Olympic Games bid on ice
THE State Government has had no recent discussions about a Brisbane Olympics bid despite the city favoured as a future candidate by the Australian Olympic Committee.
The issue of an Olympic Games being brought back to Australia has been rekindled by a seminar in Melbourne this week which will examine the desirability of the Victorian capital making a bid to host the Olympics for a second time.
Kate Roffey, chief executive of the Committee of Melbourne, which is involved in the conference Sport in Victoria: Who’s really winning, said a Melbourne Olympic bid was getting “momentum’’.
The Beattie government put on the agenda in 2005 a Brisbane bid for the Olympics during the 2020s.
AOC president John Coates said that Brisbane is the most likely successful candidate city from Australia as cities which had not previously hosted an Olympics are best placed to win an International Olympic Committee vote.
Melbourne was the first Australian city to host the Olympics, in 1956, and Sydney won high praise from the IOC for its 2000 Games.
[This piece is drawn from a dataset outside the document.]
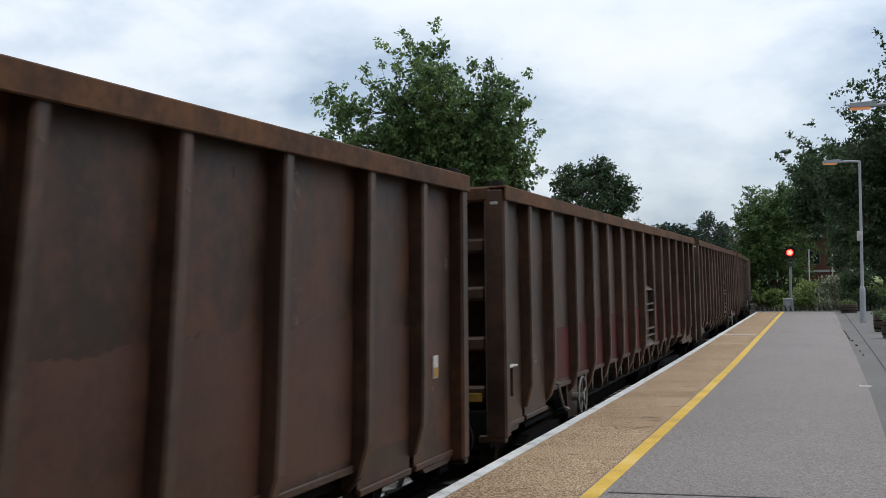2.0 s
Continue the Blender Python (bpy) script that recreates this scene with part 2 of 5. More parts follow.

Asked yesterday if state ministers or department staffers had been in any meetings in the past two years about a Brisbane bid, a State Government spokesperson said there had been “no discussions with any party regarding hosting/bidding for the Olympics’’.
The State Government was focused on delivering an outstanding Commonwealth Games event on the Gold Coast in 2018.
“This will be the biggest sporting event in Australia in over a decade,’’ the spokesperson said.
“Gold Coast 2018 will provide enormous social and economic benefits for the entire state. It will also cement Queensland’s reputation and track record as a leader in delivering first-class, major international events.’’
Brisbane’s experience and expertise from the 1982 Commonwealth Games led to unsuccessful bids to host the 1992 and 1996 Olympics.
The 2024 Olympics is the next summer edition to be awarded by the IOC, with Tokyo to host in 2020.
Olympic-related costs are always a disincentive to bids, with the Rio de Janeiro 2016 Games organising committee revealing in April that the Games-related infrastructure budget had been revised to $11.54 billion.
Ms Roffey said the return on investment from London’s 2012 Olympics showed the merit in hosting the Games. “I believe Melbourne should go after the Olympics,’’ she said.
Mr Coates wanted to see how southeast Queensland developed in hotel and other infrastructure before a decision was made on a Brisbane bid.